## [Instructions for the task]
Extract everything from the first line through the line with "import numpy as np", both ends included, except for any pictures.

## [Provided data]

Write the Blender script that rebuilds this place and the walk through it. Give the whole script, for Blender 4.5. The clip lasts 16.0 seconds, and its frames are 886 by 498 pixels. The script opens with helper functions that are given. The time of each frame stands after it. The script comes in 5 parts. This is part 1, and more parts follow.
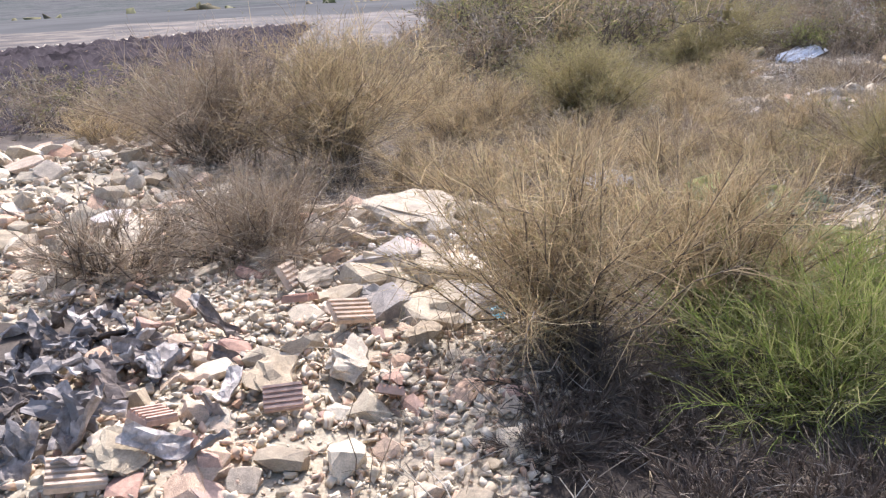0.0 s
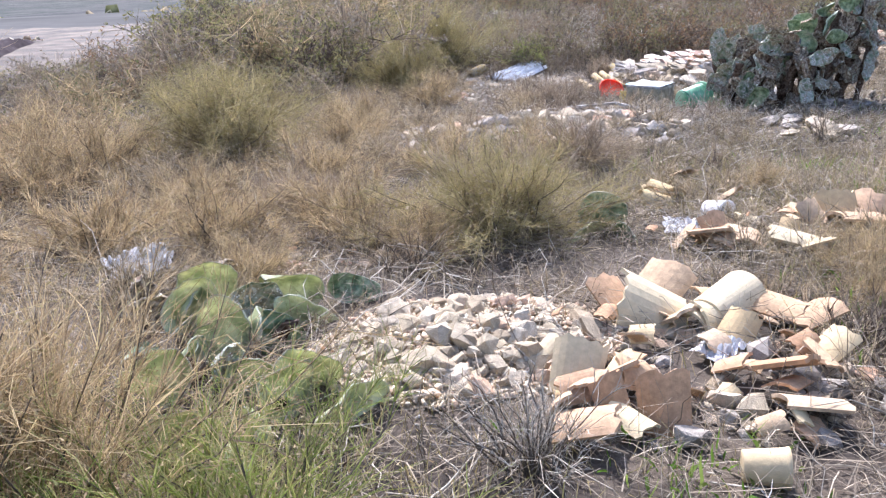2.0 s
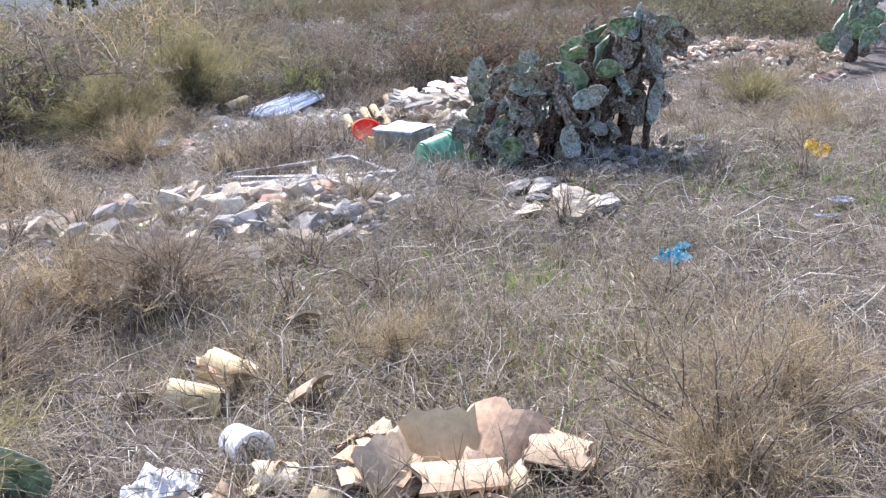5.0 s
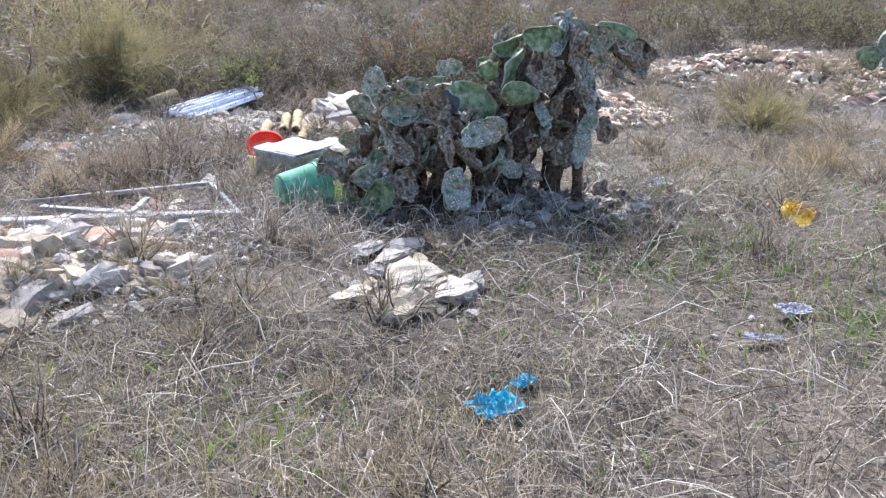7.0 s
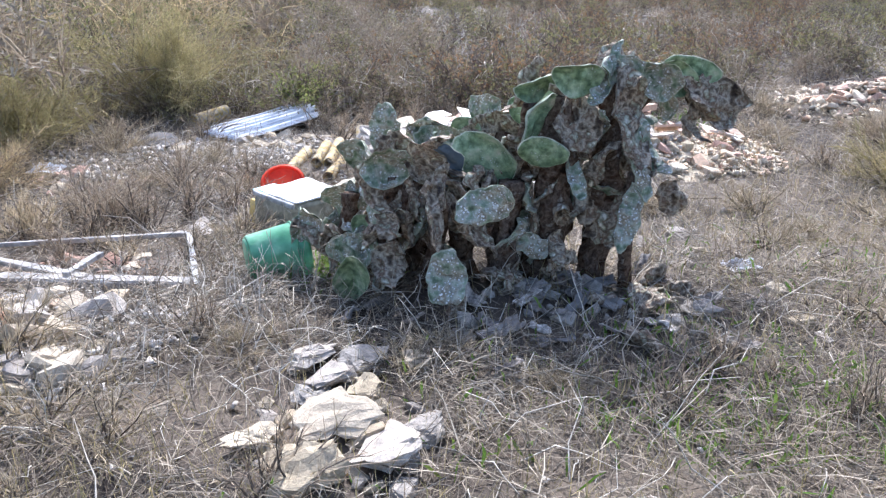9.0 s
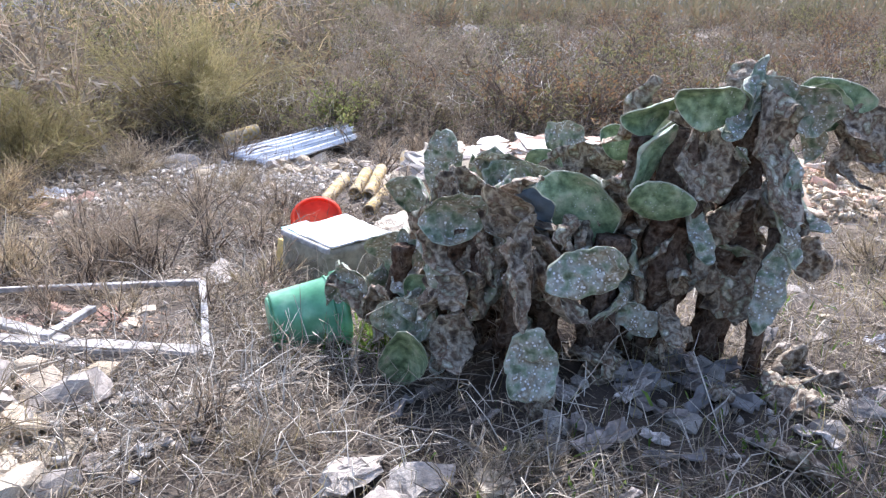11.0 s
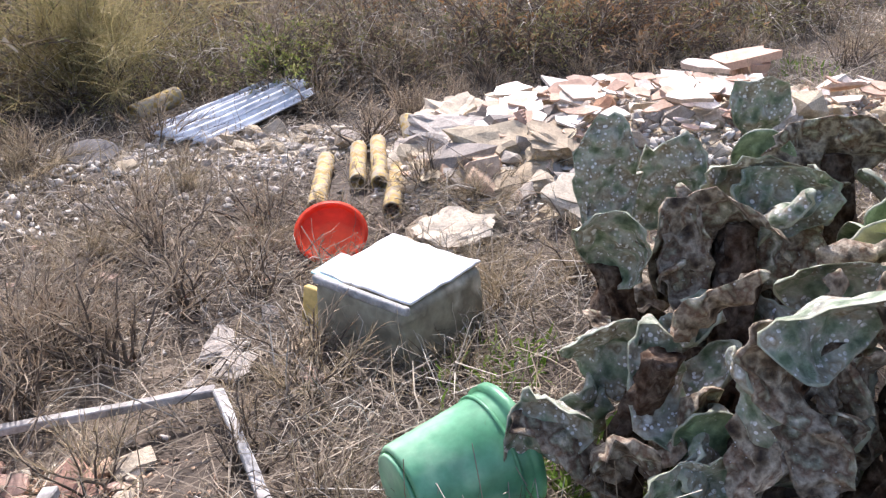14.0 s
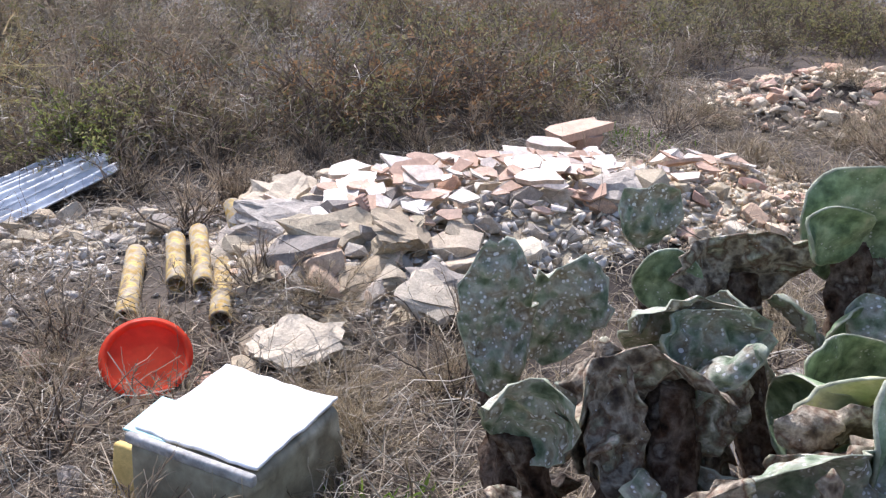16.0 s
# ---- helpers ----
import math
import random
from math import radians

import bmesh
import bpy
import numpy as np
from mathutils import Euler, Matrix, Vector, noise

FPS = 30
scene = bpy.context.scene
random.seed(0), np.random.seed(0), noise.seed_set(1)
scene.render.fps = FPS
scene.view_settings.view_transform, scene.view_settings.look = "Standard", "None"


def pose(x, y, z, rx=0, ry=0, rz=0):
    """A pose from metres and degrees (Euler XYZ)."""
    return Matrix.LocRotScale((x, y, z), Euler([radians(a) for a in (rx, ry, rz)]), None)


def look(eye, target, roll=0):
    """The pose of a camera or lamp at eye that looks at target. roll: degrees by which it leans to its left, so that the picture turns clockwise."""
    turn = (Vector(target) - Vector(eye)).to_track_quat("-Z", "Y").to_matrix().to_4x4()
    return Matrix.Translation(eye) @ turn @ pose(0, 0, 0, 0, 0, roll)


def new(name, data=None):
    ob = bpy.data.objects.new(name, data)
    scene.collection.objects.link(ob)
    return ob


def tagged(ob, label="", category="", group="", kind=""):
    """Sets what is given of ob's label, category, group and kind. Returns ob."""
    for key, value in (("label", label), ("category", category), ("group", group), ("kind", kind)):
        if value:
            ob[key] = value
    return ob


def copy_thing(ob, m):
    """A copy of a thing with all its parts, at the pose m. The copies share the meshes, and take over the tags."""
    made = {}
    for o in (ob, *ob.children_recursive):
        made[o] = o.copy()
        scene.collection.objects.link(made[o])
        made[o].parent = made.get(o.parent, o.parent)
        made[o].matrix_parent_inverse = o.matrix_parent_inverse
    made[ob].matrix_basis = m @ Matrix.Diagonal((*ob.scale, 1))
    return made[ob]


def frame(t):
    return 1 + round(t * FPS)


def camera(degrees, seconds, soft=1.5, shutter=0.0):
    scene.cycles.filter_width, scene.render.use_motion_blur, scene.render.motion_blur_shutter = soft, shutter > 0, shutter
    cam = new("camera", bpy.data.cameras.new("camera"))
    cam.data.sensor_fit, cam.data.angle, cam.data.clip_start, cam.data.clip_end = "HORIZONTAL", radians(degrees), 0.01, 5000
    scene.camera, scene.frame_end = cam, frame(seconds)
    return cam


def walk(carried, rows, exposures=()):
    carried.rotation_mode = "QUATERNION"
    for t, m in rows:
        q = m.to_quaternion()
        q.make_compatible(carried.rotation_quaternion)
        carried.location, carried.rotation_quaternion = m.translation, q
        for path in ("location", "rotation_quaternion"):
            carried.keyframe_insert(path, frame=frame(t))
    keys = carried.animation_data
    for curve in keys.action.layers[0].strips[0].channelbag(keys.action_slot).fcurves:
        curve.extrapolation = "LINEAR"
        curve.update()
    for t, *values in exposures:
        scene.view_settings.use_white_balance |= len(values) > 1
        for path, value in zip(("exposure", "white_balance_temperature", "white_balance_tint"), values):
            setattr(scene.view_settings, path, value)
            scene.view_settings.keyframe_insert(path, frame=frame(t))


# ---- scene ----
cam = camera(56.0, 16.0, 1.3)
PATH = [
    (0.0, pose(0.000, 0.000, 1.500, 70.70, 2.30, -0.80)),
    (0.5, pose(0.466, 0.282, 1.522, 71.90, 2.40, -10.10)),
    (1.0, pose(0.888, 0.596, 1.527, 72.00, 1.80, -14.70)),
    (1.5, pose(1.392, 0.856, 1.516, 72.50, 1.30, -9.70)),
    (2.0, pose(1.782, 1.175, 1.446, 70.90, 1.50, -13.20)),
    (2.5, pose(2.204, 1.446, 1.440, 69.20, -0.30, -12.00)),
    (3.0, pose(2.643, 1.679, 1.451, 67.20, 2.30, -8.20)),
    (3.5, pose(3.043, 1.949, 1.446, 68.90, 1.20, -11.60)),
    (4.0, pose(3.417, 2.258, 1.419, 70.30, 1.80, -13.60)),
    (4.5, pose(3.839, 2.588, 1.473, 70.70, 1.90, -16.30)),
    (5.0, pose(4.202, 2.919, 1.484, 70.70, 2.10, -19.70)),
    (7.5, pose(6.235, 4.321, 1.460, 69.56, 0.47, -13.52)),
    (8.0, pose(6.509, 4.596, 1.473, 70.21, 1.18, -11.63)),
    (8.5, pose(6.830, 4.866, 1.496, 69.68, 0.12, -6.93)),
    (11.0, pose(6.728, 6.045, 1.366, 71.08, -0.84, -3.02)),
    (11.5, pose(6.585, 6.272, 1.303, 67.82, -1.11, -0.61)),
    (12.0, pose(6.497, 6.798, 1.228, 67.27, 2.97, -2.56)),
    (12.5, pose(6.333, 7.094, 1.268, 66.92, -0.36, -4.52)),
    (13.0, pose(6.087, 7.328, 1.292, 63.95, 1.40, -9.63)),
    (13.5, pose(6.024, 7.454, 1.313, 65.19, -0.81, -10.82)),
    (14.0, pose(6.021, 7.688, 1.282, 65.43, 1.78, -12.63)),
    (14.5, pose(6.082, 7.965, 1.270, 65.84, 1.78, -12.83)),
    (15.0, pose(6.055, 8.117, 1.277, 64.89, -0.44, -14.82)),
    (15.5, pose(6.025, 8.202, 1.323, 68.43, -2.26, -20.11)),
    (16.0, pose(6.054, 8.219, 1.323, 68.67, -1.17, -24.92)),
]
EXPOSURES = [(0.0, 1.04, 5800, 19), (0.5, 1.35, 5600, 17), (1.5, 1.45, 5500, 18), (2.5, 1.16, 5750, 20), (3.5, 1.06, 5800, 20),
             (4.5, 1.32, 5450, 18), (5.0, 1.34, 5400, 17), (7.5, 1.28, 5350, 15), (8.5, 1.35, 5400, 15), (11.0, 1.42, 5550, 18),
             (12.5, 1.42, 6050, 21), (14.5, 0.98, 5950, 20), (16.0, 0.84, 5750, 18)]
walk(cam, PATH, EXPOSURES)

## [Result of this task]
Write the Blender script that rebuilds this place and the walk through it. Give the whole script, for Blender 4.5. The clip lasts 16.0 seconds, and its frames are 886 by 498 pixels. The script opens with helper functions that are given. The time of each frame stands after it. The script comes in 5 parts. This is part 1, and more parts follow.
0.0 s
2.0 s
5.0 s
7.0 s
9.0 s
11.0 s
14.0 s
16.0 s
# ---- helpers ----
import math
import random
from math import radians

import bmesh
import bpy
import numpy as np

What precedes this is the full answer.